The birth of BYOC
Four months into his tenure as Acer CEO and President, Jason Chen has revealed his company vision: to make Acer the personal cloud service for consumers. Speaking at a press conference in New York City, Chen said Acer's focus will be on providing consumers with a technology platform stored on a localized PC hard drive that will enable consumers to reach all of their data, all of the time, on any device.
Chen has coined his vision, "BYOC" or bring your own cloud, and he said it evolved from research Acer conducted to determine where consumers were storing the majority of their data.

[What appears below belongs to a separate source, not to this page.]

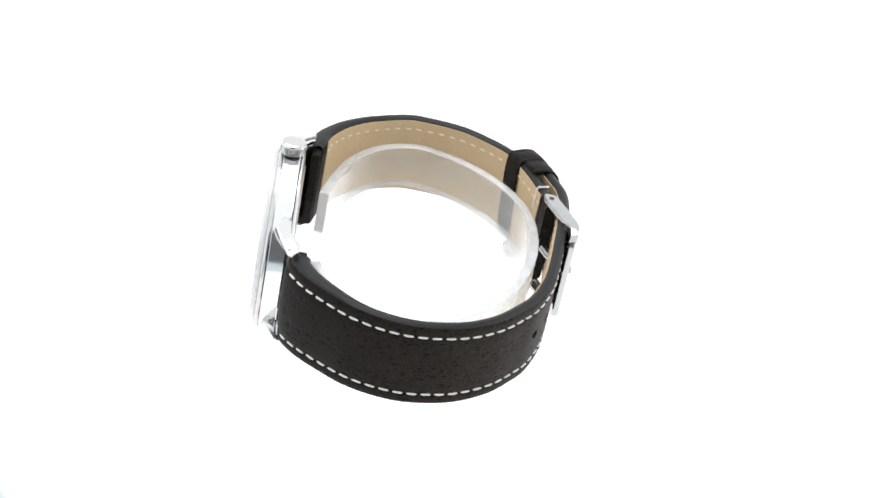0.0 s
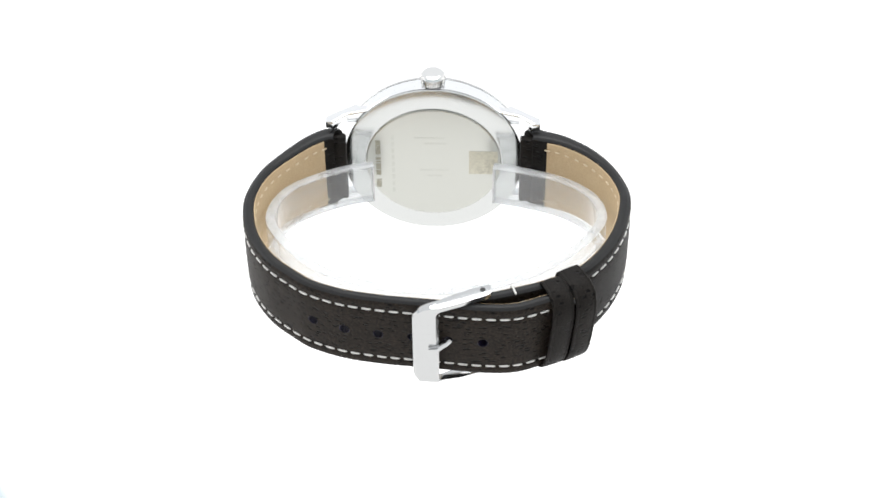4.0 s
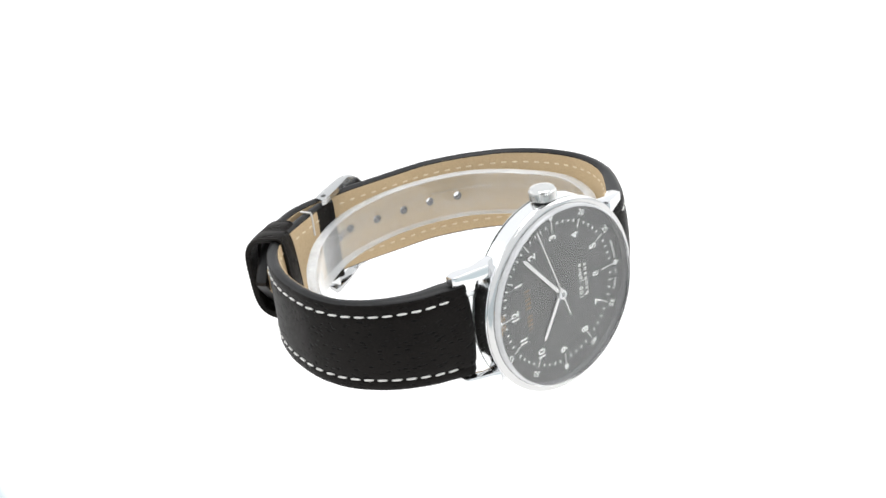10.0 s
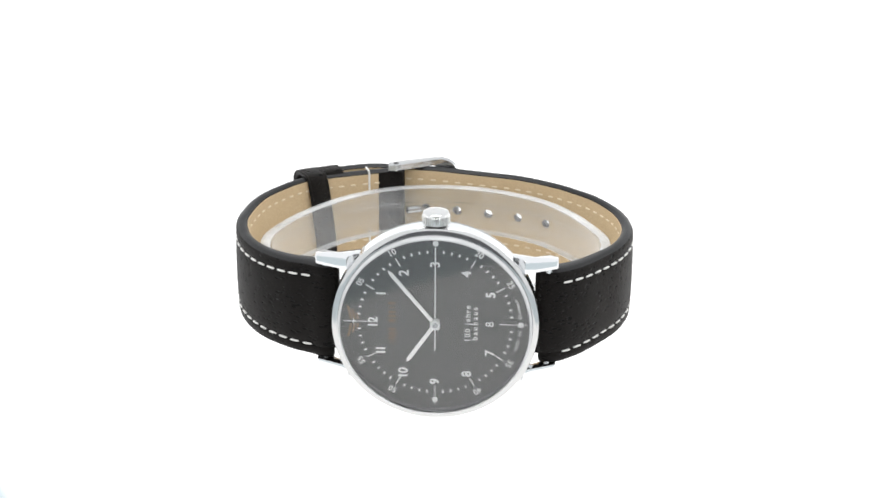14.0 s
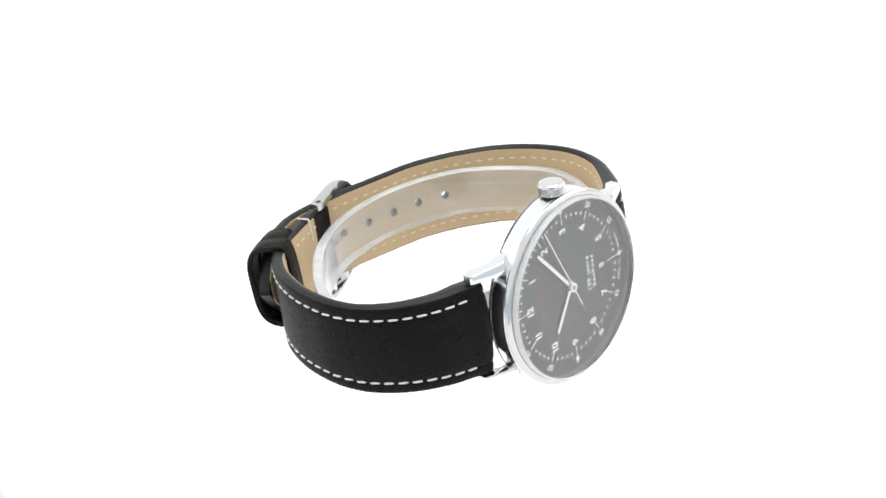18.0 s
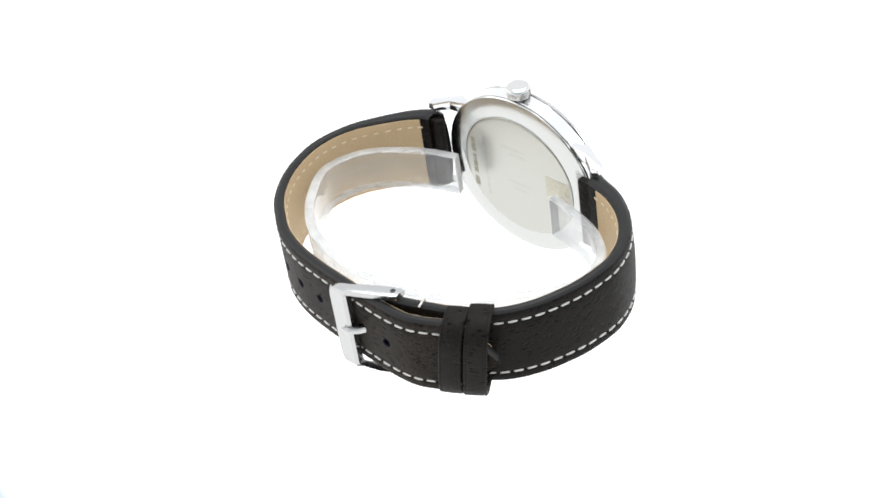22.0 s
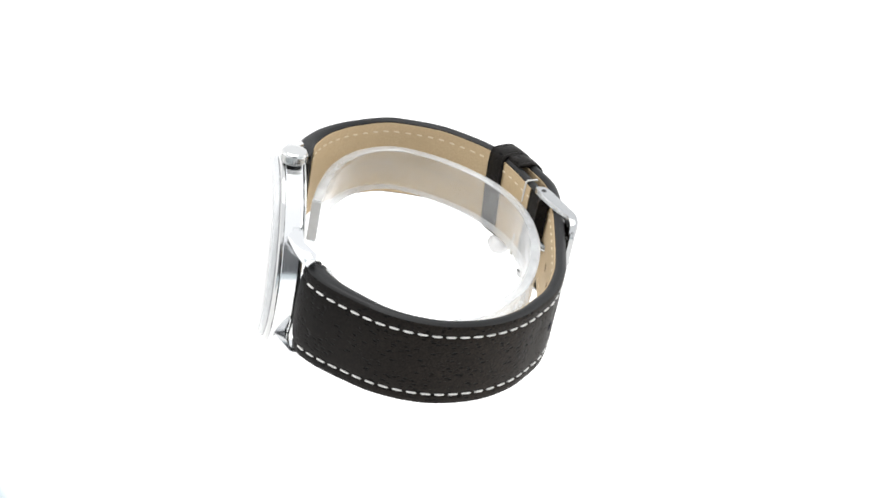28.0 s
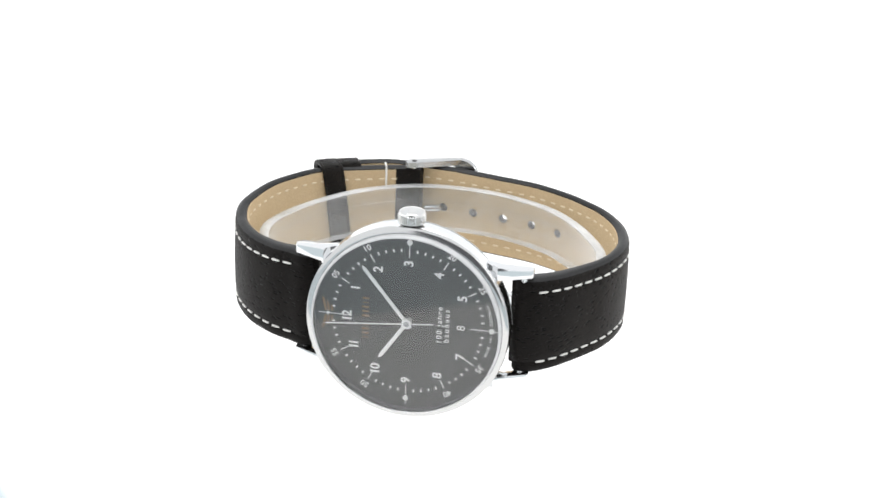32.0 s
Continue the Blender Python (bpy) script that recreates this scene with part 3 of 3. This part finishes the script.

"Cloud is a great concept," Chen said, at the press conference. "But the number one place people keep their data is in their PC hard drive."
Head in the clouds?
Despite a burgeoning market of cloud technologies geared toward the general consumer, namely Amazon Cloud, Apple iCloud and Google Drive, consumers continue to rely on their localized hard drives to store data. Gartner Research projects only 36% of consumer-owned digital content will be stored in the cloud by 2016. As of last year, 55% of consumers had never used a cloud storage service, and as of two years ago 51% of people said they believed stormy weather could interfere with cloud computing (they were incorrect, in case you were one of the respondents).
Chen said consumers feel safer, more secure and they feel they have more control with data stored on hard drives. "If you can keep your storage under control, in a place that you can feel secure, that will be your own cloud," he said.
However, Acer is willing to gamble on the future of cloud, and more importantly, the willingness of consumers to adopt and regularly use a personal cloud device. The Taiwan-based company is willing to share its platform across brands, by enabling consumers to use the BYOC platform regardless of whether or not the device is Acer-produced.
"All you need is one Acer product," to use Acer's BYOC platform, Chen said.
Liquid Jade and Liquid Leap
Smartphones and wearables
Chen joined Acer on January 1, replacing CEO J.T. Wang who resigned after a fiscal year in which the company posted an operating loss of $86.61 billion (around £54 billion, or AU$91.3 billion), and instituted a mandated executive pay cut of 30%. In Chen's first 100 days, he said he has been able to "stabilize the company and get our machine...humming again."
The new Acer is focused on the company's two pillars: core strengths and pursuable opportunities. As Chen explains it, Acer needs to evolve from being a PC company that makes other products into a company focused on continuous consumer connectivity. "Acer is in the PC industry. Many of you know the PC [industry] is not a growing industry. So what do we do?" he asked rhetorically.
Chen said he is looking at the smartphone market in a very similar manner as one would have looked at the PC market twenty years ago when "IBM and a couple of so-called premium brands [were] at the top," he said. "The smartphone industry today is deja vu all over again. We believe if we could apply our strength and the culture we inherited from Acer in the past 37 years to develop technology quickly, in a neat design, at an affordable price, we believe it would be an opportunity for Acer and our customers would appreciate it."
At the event, Acer previewed the July limited edition launch of the Liquid Leap, a 17mm-thick smartband that will act as both a fitness tracker and a smartwatch, and will give consumers text and call notifications. The company also previewed the Liquid Jade smartphone, which will be generally available in July as well, and it unveiled the Aspire Aspire Switch 10 and the world's first Chromebook with an Intel Core i series processor.